- [Task instructions] Return each line of the data below verbatim; pictures are to be left out.

(Scene script records)
◆ ◆ ◆ ◆ ◆

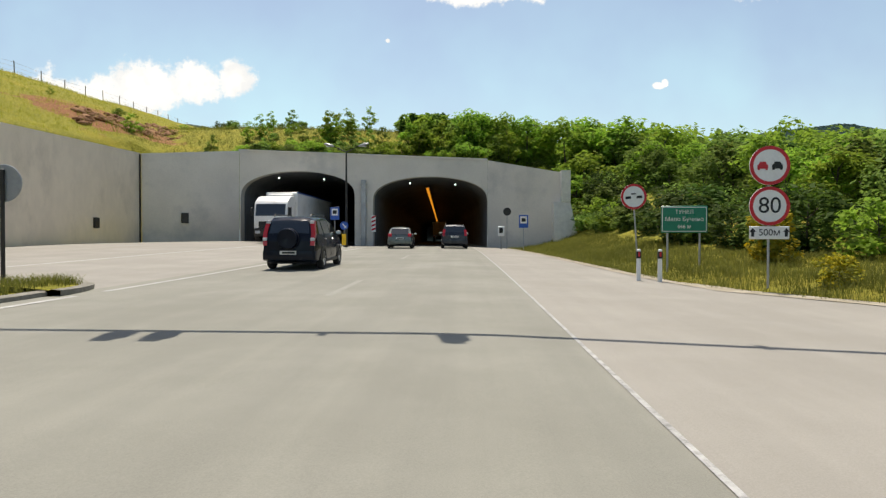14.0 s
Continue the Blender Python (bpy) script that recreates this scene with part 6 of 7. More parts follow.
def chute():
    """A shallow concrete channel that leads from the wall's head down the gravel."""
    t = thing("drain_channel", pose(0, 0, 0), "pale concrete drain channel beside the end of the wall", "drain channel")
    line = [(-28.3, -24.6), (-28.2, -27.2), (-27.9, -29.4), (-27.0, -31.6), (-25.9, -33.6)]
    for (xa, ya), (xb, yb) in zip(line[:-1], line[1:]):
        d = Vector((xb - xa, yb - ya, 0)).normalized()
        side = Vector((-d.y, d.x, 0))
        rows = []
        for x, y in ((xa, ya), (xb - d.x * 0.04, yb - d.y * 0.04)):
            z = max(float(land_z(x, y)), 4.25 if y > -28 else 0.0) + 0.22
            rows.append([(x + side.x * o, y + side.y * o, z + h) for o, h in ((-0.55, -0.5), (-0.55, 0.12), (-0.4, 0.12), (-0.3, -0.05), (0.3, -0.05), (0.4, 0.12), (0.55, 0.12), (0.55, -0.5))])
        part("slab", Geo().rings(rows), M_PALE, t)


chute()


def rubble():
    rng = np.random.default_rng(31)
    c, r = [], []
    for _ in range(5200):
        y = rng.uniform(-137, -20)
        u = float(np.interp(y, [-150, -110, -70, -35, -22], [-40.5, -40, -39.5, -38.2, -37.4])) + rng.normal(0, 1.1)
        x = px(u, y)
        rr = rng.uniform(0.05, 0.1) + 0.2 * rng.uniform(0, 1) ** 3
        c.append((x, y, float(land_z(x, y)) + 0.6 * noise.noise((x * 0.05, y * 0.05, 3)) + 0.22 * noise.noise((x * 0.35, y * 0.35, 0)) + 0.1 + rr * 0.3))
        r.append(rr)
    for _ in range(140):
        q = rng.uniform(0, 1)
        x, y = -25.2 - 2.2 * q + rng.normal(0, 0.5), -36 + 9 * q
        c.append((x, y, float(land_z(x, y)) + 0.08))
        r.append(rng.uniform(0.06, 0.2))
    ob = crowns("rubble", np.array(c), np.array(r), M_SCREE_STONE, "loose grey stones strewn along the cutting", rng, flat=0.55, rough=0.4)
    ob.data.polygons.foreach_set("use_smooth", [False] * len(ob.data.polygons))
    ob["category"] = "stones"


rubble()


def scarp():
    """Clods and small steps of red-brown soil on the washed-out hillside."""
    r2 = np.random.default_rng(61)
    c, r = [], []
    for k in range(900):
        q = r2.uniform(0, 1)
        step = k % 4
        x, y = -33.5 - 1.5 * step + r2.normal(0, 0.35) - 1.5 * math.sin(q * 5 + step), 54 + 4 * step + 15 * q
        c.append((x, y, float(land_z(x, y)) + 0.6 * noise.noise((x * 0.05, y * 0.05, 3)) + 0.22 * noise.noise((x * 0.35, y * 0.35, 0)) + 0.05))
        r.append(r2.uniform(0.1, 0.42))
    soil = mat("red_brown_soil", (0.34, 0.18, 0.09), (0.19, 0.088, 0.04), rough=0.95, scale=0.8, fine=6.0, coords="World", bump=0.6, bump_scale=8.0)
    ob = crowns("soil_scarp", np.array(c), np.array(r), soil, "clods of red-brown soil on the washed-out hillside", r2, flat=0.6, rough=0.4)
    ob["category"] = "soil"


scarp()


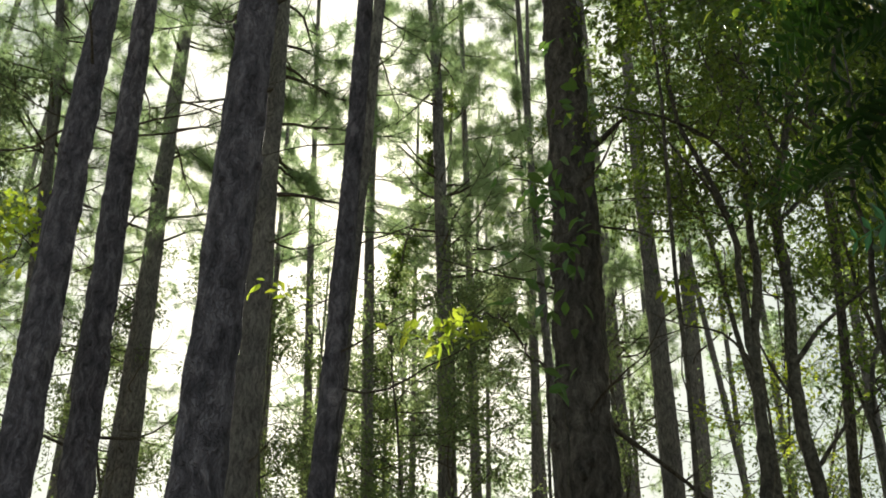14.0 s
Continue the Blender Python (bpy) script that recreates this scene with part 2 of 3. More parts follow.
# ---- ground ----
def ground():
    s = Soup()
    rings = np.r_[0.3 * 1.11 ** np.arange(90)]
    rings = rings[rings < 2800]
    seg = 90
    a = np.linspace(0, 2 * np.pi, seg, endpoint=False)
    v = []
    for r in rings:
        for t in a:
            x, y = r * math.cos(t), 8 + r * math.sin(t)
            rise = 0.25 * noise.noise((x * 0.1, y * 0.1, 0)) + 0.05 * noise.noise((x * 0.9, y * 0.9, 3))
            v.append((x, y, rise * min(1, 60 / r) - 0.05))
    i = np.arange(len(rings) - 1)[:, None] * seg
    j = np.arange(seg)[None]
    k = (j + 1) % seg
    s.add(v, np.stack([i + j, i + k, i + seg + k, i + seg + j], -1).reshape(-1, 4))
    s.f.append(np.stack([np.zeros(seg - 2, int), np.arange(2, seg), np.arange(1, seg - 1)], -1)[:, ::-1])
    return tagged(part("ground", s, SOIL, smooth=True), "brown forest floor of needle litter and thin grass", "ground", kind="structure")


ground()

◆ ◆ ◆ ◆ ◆

- [Problem solution]
14.0 s
Continue the Blender Python (bpy) script that recreates this scene with part 6 of 7. More parts follow.
def chute():
    """A shallow concrete channel that leads from the wall's head down the gravel."""
    t = thing("drain_channel", pose(0, 0, 0), "pale concrete drain channel beside the end of the wall", "drain channel")
    line = [(-28.3, -24.6), (-28.2, -27.2), (-27.9, -29.4), (-27.0, -31.6), (-25.9, -33.6)]
    for (xa, ya), (xb, yb) in zip(line[:-1], line[1:]):
        d = Vector((xb - xa, yb - ya, 0)).normalized()
        side = Vector((-d.y, d.x, 0))
        rows = []
        for x, y in ((xa, ya), (xb - d.x * 0.04, yb - d.y * 0.04)):
            z = max(float(land_z(x, y)), 4.25 if y > -28 else 0.0) + 0.22
            rows.append([(x + side.x * o, y + side.y * o, z + h) for o, h in ((-0.55, -0.5), (-0.55, 0.12), (-0.4, 0.12), (-0.3, -0.05), (0.3, -0.05), (0.4, 0.12), (0.55, 0.12), (0.55, -0.5))])
        part("slab", Geo().rings(rows), M_PALE, t)


chute()


def rubble():
    rng = np.random.default_rng(31)
    c, r = [], []
    for _ in range(5200):
        y = rng.uniform(-137, -20)
        u = float(np.interp(y, [-150, -110, -70, -35, -22], [-40.5, -40, -39.5, -38.2, -37.4])) + rng.normal(0, 1.1)
        x = px(u, y)
        rr = rng.uniform(0.05, 0.1) + 0.2 * rng.uniform(0, 1) ** 3
        c.append((x, y, float(land_z(x, y)) + 0.6 * noise.noise((x * 0.05, y * 0.05, 3)) + 0.22 * noise.noise((x * 0.35, y * 0.35, 0)) + 0.1 + rr * 0.3))
        r.append(rr)
    for _ in range(140):
        q = rng.uniform(0, 1)
        x, y = -25.2 - 2.2 * q + rng.normal(0, 0.5), -36 + 9 * q
        c.append((x, y, float(land_z(x, y)) + 0.08))
        r.append(rng.uniform(0.06, 0.2))
    ob = crowns("rubble", np.array(c), np.array(r), M_SCREE_STONE, "loose grey stones strewn along the cutting", rng, flat=0.55, rough=0.4)
    ob.data.polygons.foreach_set("use_smooth", [False] * len(ob.data.polygons))
    ob["category"] = "stones"


rubble()


def scarp():
    """Clods and small steps of red-brown soil on the washed-out hillside."""
    r2 = np.random.default_rng(61)
    c, r = [], []
    for k in range(900):
        q = r2.uniform(0, 1)
        step = k % 4
        x, y = -33.5 - 1.5 * step + r2.normal(0, 0.35) - 1.5 * math.sin(q * 5 + step), 54 + 4 * step + 15 * q
        c.append((x, y, float(land_z(x, y)) + 0.6 * noise.noise((x * 0.05, y * 0.05, 3)) + 0.22 * noise.noise((x * 0.35, y * 0.35, 0)) + 0.05))
        r.append(r2.uniform(0.1, 0.42))
    soil = mat("red_brown_soil", (0.34, 0.18, 0.09), (0.19, 0.088, 0.04), rough=0.95, scale=0.8, fine=6.0, coords="World", bump=0.6, bump_scale=8.0)
    ob = crowns("soil_scarp", np.array(c), np.array(r), soil, "clods of red-brown soil on the washed-out hillside", r2, flat=0.6, rough=0.4)
    ob["category"] = "soil"


scarp()


14.0 s
Continue the Blender Python (bpy) script that recreates this scene with part 2 of 3. More parts follow.
# ---- ground ----
def ground():
    s = Soup()
    rings = np.r_[0.3 * 1.11 ** np.arange(90)]
    rings = rings[rings < 2800]
    seg = 90
    a = np.linspace(0, 2 * np.pi, seg, endpoint=False)
    v = []
    for r in rings:
        for t in a:
            x, y = r * math.cos(t), 8 + r * math.sin(t)
            rise = 0.25 * noise.noise((x * 0.1, y * 0.1, 0)) + 0.05 * noise.noise((x * 0.9, y * 0.9, 3))
            v.append((x, y, rise * min(1, 60 / r) - 0.05))
    i = np.arange(len(rings) - 1)[:, None] * seg
    j = np.arange(seg)[None]
    k = (j + 1) % seg
    s.add(v, np.stack([i + j, i + k, i + seg + k, i + seg + j], -1).reshape(-1, 4))
    s.f.append(np.stack([np.zeros(seg - 2, int), np.arange(2, seg), np.arange(1, seg - 1)], -1)[:, ::-1])
    return tagged(part("ground", s, SOIL, smooth=True), "brown forest floor of needle litter and thin grass", "ground", kind="structure")


ground()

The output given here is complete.